Above all, the Khmer Rouge recognized what a threat educated people were to their totalitarian reign and systematically eradicated all known intellectuals, musicians, artists, college graduates, and religious figures. Being literate, wearing glasses, or lacking the telltale callused hands of a farmer was a death sentence.

Even so, as a young man, Nan snuck around the village under the cover of darkness to a known educated person’s house to study French by oil lamp in secret. He learned chemistry, a skill which is virtually unrecognized by the younger generation. When he was 19 he was sent across the country to fight on the front lines. As a soldier he faced starvation and inhumane conditions and recalls several times a company of 100 men going out to fight and he and only 5 others returning safely.

When the first French people in at least 45 years arrived in Pum Prey in early 2015, Nan was able to recall the entire alphabet and many words and phrases after not speaking or hearing the language in about 25 years. He was nostalgic and very inspired to begin studying French again. He expressed his dream to go to Paris one day and to send his young son to study there.

Every night I’m in the village, Nan and a small group of other men and women in their forties and fifties congregate around the whiteboard, which we all refer to as “le tableau” in French, and study by the light of a single naked bulb.

Together we discover the world. We teach and learn Khmer (Cambodian), French, and English. We speak about our histories, our cultures, science, art, poetry, war, and love, all the time taking turns scribbling furiously and drawing diagrams and pictures on the whiteboard. We exhaust pens rapidly.

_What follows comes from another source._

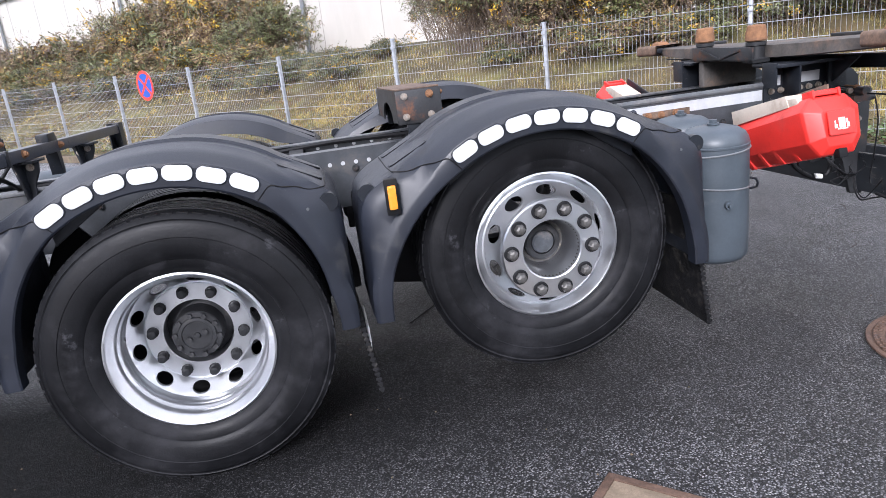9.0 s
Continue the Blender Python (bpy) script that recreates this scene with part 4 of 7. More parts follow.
def wheel(x, y, z, kind, flip=False, turn=0.0, inner=False):
    base = pose(x, y, z, 0, 0, 180 if flip else 0) @ pose(0, 0, 0, 0, turn, 0)
    rim = place("wheel", RIM_DRIVE if kind == "drive" else RIM_LIFT, truck, base, "polished alloy truck wheel with black tyre")
    place("tyre", TYRE_ME, rim, pose(0, -0.028, 0))
    hub = place("hub", HUB_DRIVE if kind == "drive" else HUB_LIFT, rim)
    if kind == "lift":
        place("hub_cap_ring", HUB_RING, rim)
        place("hub_cap", HUB_CAP, rim)
    yn = 0.201 if kind == "drive" else -0.0505
    for k in range(10):
        a = 2 * math.pi * k / 10
        spot = pose(0.1675 * math.cos(a), yn, 0.1675 * math.sin(a), 0, 31 * k % 60, 0)
        if kind == "drive":
            place("nut", NUT, rim, spot)
        else:
            nut = place("nut", HEX, rim, spot)
            place("washer", WASHER, rim, spot)
    if kind == "drive":
        for q, r, yb in [(36 * k, 0.081, 0.164) for k in range(10)] + [(29, 0.033, 0.162), (209, 0.033, 0.162)]:
            place("hub_bolt", HUB_BOLT, rim, pose(r * math.cos(radians(q)), yb, r * math.sin(radians(q))))
    if inner:
        place("inner_tyre", TYRE_ME, rim, pose(0, 0.345, 0))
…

Late in the evening one night after a long session, Nan turned to us and said, “I just now went to Paris. You were still sitting here in Pum Prey village and you didn’t see that I was gone because I went there and came back so quickly. I danced with all the pretty French girls and drank Heineken. I went to Paris riding on le tableau. It’s much easier to fly by le tableau than to fly by plane because you don’t need money for gas. You only need a pen. Pens are cheap! You write the name of the place you want to go, and you’re there.”